The labor force participation rate — which shows the percentage of Americans at work or actively looking for employment — increased to 62.7 percent. Average hourly earnings also increased one-tenth of a percent.
"It's more of a Goldilocks story. You've got wage growth percolating, you've got a trend of about 150K — we'd like to see more — but that does keep you on the path to full employment," Bernstein, now a senior fellow at the Center on Budget and Policy Priorities, told CNBC's "Squawk Box."
"It's impressive that we're adding jobs even as the labor force participation rate is ticking up. That means people are coming in and getting work," he said.
May's job gains were revised down to 11,000, but Bernstein said he discounts the swings.
Anastasia Amoroso, global market strategist at JPMorganFunds, said it was important to note that the overall pace of job creation has been slowing down and will likely continue to do so.
"We're well past the peak, which we saw in February of 2015.The realities that 4.7, or in this case 4.9 percent unemployment, you're starting to run into labor constraints, which is why wages are rising," she told "Squawk Box."

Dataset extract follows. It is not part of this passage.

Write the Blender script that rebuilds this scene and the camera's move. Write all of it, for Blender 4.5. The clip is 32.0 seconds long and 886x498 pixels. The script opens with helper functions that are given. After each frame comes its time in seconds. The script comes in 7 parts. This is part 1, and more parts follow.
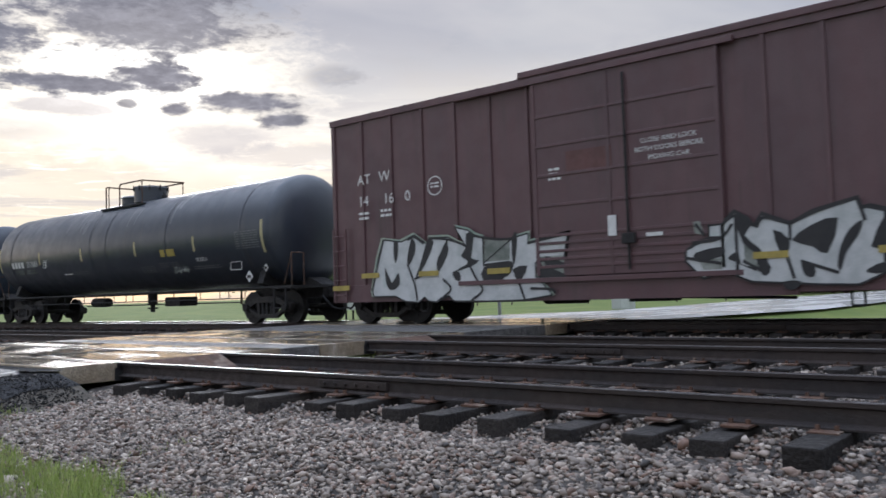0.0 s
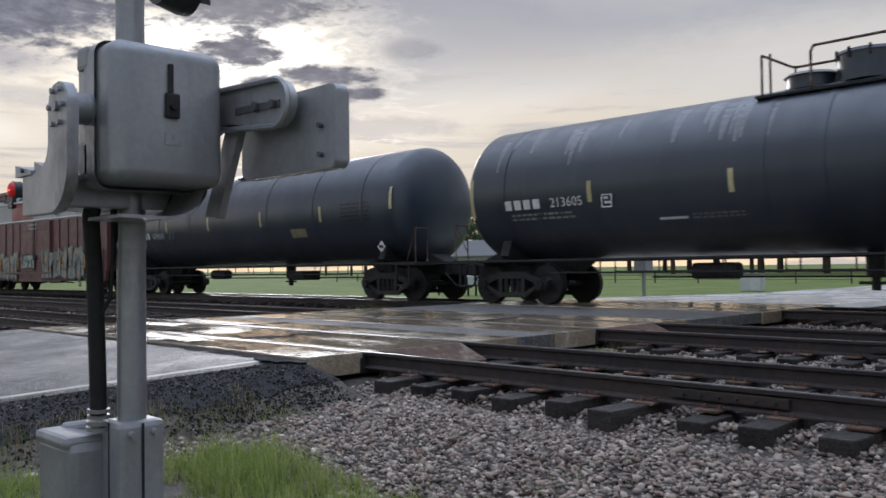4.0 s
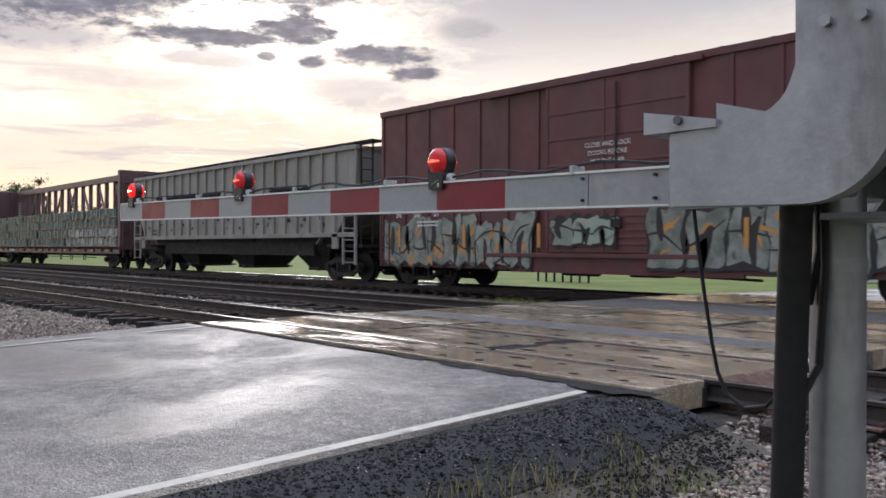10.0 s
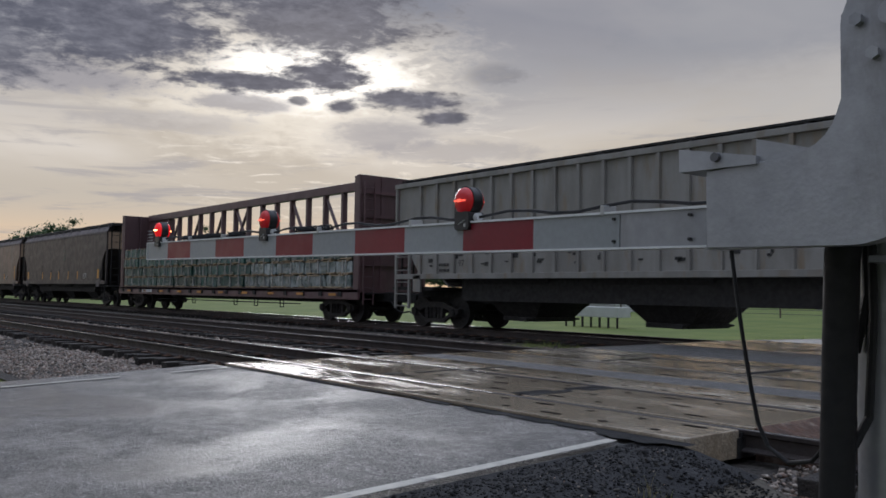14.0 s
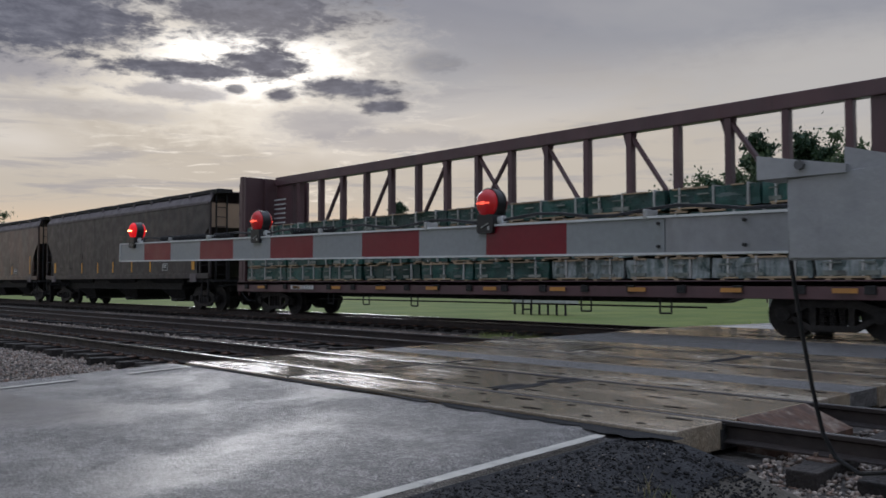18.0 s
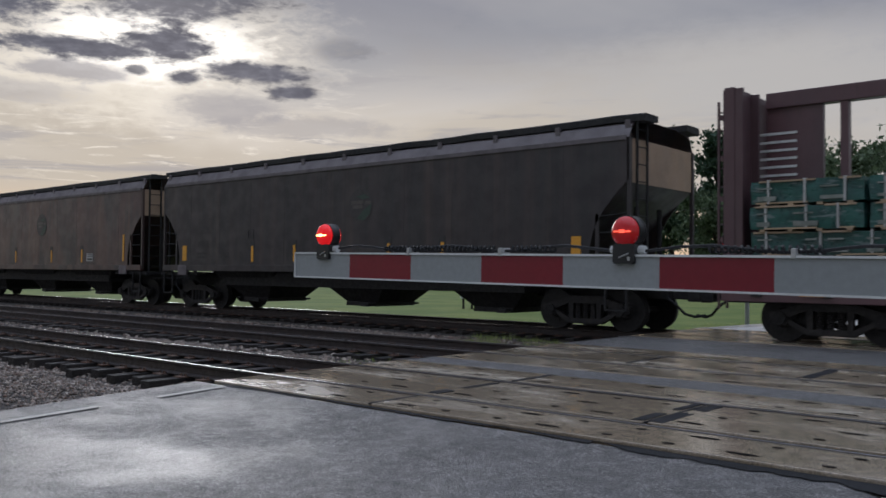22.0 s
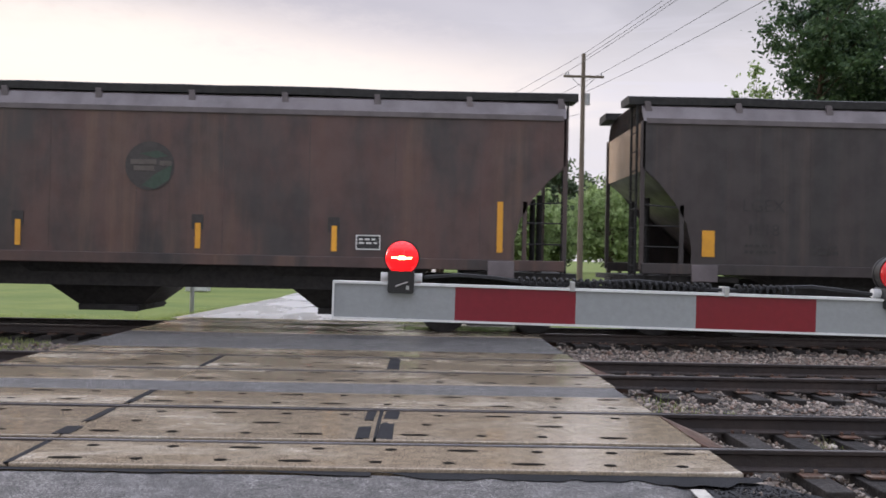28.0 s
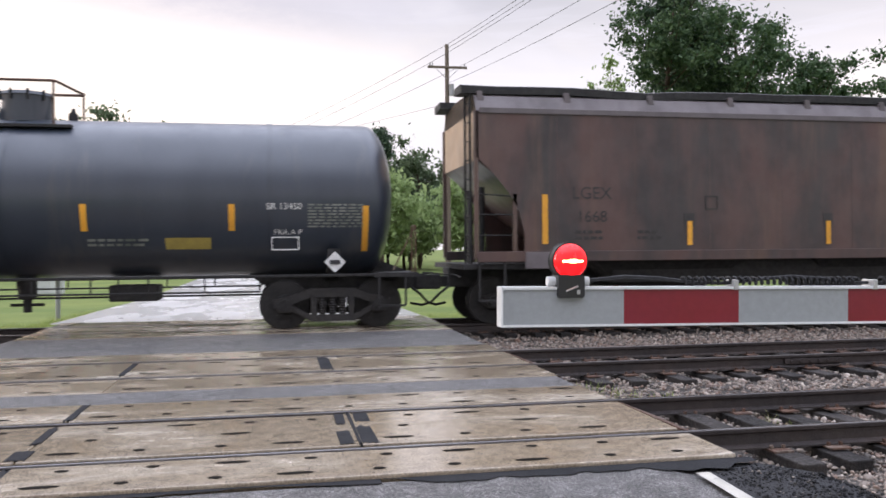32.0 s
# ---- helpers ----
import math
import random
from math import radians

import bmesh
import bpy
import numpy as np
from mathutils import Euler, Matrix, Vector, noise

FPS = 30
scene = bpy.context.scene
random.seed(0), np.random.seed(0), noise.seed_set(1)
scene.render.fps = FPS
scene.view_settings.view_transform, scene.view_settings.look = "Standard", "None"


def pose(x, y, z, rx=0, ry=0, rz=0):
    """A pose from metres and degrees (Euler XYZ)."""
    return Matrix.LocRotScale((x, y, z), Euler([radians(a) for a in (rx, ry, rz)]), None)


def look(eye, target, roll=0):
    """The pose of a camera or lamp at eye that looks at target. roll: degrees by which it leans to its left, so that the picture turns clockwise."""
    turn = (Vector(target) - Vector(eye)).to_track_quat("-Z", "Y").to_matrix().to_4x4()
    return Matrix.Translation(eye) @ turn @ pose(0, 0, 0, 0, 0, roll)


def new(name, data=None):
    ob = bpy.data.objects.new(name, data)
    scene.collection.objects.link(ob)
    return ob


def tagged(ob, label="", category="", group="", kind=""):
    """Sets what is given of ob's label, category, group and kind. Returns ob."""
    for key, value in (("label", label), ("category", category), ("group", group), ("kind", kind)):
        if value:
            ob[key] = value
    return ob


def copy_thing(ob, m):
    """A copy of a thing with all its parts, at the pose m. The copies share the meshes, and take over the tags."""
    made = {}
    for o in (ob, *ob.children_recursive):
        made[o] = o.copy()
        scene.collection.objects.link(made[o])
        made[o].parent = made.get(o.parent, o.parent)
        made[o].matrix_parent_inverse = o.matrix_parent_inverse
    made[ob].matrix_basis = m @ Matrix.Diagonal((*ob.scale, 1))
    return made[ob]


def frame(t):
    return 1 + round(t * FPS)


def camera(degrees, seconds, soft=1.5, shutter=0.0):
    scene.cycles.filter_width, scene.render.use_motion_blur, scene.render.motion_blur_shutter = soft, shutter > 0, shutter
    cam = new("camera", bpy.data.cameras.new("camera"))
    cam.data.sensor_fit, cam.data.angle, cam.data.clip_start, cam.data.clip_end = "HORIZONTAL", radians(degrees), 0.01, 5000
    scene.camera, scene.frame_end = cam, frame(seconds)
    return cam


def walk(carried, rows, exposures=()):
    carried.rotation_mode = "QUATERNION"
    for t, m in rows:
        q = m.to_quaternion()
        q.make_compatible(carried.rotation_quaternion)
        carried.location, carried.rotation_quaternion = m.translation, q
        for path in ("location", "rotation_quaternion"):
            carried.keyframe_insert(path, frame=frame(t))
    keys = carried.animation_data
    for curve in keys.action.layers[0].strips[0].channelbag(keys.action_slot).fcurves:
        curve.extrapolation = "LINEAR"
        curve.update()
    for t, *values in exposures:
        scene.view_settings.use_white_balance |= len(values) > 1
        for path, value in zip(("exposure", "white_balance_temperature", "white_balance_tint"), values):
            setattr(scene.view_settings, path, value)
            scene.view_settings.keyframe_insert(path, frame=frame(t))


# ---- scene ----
cam = camera(54.83, 32.0, soft=1.6, shutter=0.25)

# seconds, x, y, z, yaw to the left of +y, pitch up, roll
PATH = [
    (0.0, 9.786, -5.447, 0.721, 40.31, 2.92, -1.83),
    (0.5, 9.435, -5.478, 0.774, 41.32, 2.48, -2.22),
    (1.0, 9.125, -5.597, 0.775, 42.45, 2.42, -2.38),
    (1.5, 8.825, -5.683, 0.799, 43.22, 2.04, -2.42),
    (2.0, 8.461, -5.661, 0.795, 43.66, 1.66, -2.41),
    (2.5, 8.109, -5.664, 0.816, 43.98, 1.37, -2.15),
    (3.0, 7.749, -5.765, 0.837, 44.38, 1.42, -1.71),
    (3.5, 7.387, -5.806, 0.824, 44.84, 1.53, -1.32),
    (4.0, 7.005, -5.804, 0.868, 45.35, 1.31, -0.76),
    (4.5, 6.671, -5.902, 0.867, 46.29, 1.81, -0.78),
    (6.5, 5.739, -5.896, 0.966, 46.98, 0.89, 0.09),
    (7.0, 5.527, -5.953, 0.939, 46.26, 0.62, -0.12),
    (7.5, 5.210, -5.960, 0.984, 45.52, 0.48, -0.22),
    (8.0, 4.938, -5.963, 0.981, 45.68, 0.28, -0.52),
    (8.5, 4.635, -6.051, 1.012, 46.46, 0.20, -0.24),
    (9.0, 4.323, -6.213, 1.020, 47.59, -0.08, -0.14),
    (9.5, 4.021, -6.313, 1.052, 48.23, -0.20, -0.05),
    (10.0, 3.792, -6.226, 1.046, 48.80, 0.03, 0.22),
    (10.5, 3.719, -6.176, 1.075, 49.50, 0.45, 0.23),
    (11.0, 3.709, -6.132, 1.060, 50.13, 1.06, -0.06),
    (11.5, 3.709, -6.151, 1.049, 50.53, 1.87, -0.27),
    (12.0, 3.718, -6.152, 1.061, 50.65, 2.42, -0.45),
    (12.5, 3.718, -6.141, 1.058, 50.62, 2.80, -0.35),
    (13.0, 3.732, -6.162, 1.051, 50.56, 3.10, 0.02),
    (13.5, 3.737, -6.166, 1.043, 50.63, 3.11, 0.52),
    (14.0, 3.725, -6.160, 1.039, 50.67, 2.92, 0.81),
    (14.5, 3.710, -6.147, 1.025, 50.63, 2.77, 1.44),
    (15.0, 3.687, -6.118, 1.031, 50.62, 2.48, 1.36),
    (15.5, 3.691, -6.107, 1.024, 50.51, 2.31, 1.67),
    (17.5, 3.614, -6.166, 1.067, 47.77, 1.97, 0.20),
    (18.0, 3.427, -6.326, 1.105, 46.79, 2.18, -0.10),
    (18.5, 3.179, -6.448, 1.129, 46.31, 2.33, -0.26),
    (19.0, 2.846, -6.483, 1.134, 46.22, 2.53, -0.31),
    (19.5, 2.533, -6.511, 1.170, 45.92, 2.50, -0.26),
    (20.0, 2.188, -6.557, 1.190, 45.29, 2.35, -0.38),
    (20.5, 1.857, -6.570, 1.185, 44.32, 2.12, -0.31),
    (21.0, 1.443, -6.499, 1.224, 43.08, 1.81, -0.28),
    (21.5, 1.146, -6.614, 1.248, 41.75, 1.62, 0.39),
    (22.0, 0.855, -6.679, 1.284, 40.57, 1.52, 0.47),
    (22.5, 0.558, -6.562, 1.288, 39.42, 1.21, -0.01),
    (23.0, 0.268, -6.522, 1.295, 38.38, 0.93, -0.31),
    (23.5, -0.095, -6.627, 1.333, 37.25, 0.93, -0.37),
    (24.0, -0.316, -6.660, 1.374, 36.31, 1.23, -0.25),
    (24.5, -0.581, -6.658, 1.415, 34.81, 1.50, -0.34),
    (26.5, -1.489, -6.734, 1.458, 18.95, 1.17, 0.57),
    (27.0, -1.734, -6.734, 1.444, 12.13, 1.07, 1.07),
    (27.5, -2.018, -6.750, 1.473, 3.96, 0.65, 1.12),
    (28.0, -2.269, -6.720, 1.462, -1.28, 0.58, 1.18),
    (28.5, -2.522, -6.593, 1.478, -3.49, 0.71, 1.54),
    (29.0, -2.788, -6.589, 1.478, -4.77, 0.81, 1.26),
    (29.5, -3.061, -6.600, 1.487, -6.40, 0.88, 0.75),
    (30.0, -3.156, -6.508, 1.490, -8.85, 0.94, 0.10),
    (30.5, -3.219, -6.427, 1.516, -11.75, 1.15, -0.41),
    (31.0, -3.352, -6.446, 1.513, -13.33, 0.86, -0.80),
    (31.5, -3.327, -6.452, 1.510, -12.99, 0.49, -0.72),
    (32.0, -3.276, -6.466, 1.501, -11.14, -0.01, -0.46),
]
STOPS = [(0.0, 0.62), (0.4, 0.48), (0.8, 0.32), (1.2, 0.25), (4.5, 0.29), (6.5, 0.55), (7.0, 0.85), (7.5, 1.1), (8.0, 1.2), (9.0, 1.15), (9.5, 0.95), (10.0, 0.65),
         (10.5, 0.38), (11.0, 0.19), (12.0, -0.07), (13.0, -0.2), (19.0, -0.22), (20.5, -0.29), (22.5, -0.15), (24.5, 0.02), (26.5, 0.25), (27.0, 0.40),
         (27.5, 0.65), (28.0, 0.95), (29.0, 1.25), (32.0, 1.25)]
BALANCE = ((0, 5850, 12), (4.5, 5850, 12), (8, 6200, 18), (10, 6150, 16), (12.5, 5850, 13), (24.5, 5820, 13), (26.8, 6000, 14), (27.8, 6350, 18), (32, 6350, 18))
EXPOSURES = [(t, v, float(np.interp(t, [b[0] for b in BALANCE], [b[1] for b in BALANCE])), float(np.interp(t, [b[0] for b in BALANCE], [b[2] for b in BALANCE]))) for t, v in STOPS]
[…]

Lindsey Piegza, chief economist at Stifel Nicolaus, said the report was not a positive step because the three-month average gain of roughly 150,000 marks a decline from the pace of job additions at the end of 2015.
The labor market is on "fragile, unsolid footing" and gives no sense of immediacy for the Federal Reserve to raise interest rates, she told CNBC's "Squawk on the Street." The participation rate gains were a wash, given the number of Americans who dropped out of the labor force in May, she said.
But David Kelly, chief global strategist at JPMorgan Asset Management, said he was not concerned about the slowdown, noting it was to be expected in a U.S. economy that is only capable of 1.5 percent growth.
"The key thing here is this economy is a healthy tortoise. It's not a sickly hare," he told "Squawk on the Street."
"If you've got 1.5 percent growth in the long run, doing 150,000 jobs is actually a little bit above your normal capacity. I don't think there's any slack left in this labor market at all," he said.
Bill Rodgers, a former chief economist at the U.S. Department of Labor, told CNBC's "Power Lunch" that he also thinks recent levels of job creation are a sign of steady growth.
"We're not in a soft patch nor are we accelerating in like a gang-buster, but we're steady as we go," Rodgers said. "When you're seven years into a recovery this is the kind of job creation that we historically see."
The economy is actually tightening and heating up, and that is what the Fed should focus on, he said. The U.S. central bank's requirements for raising interest rates include continued labor market improvement and progress toward its inflation target of 2 percent.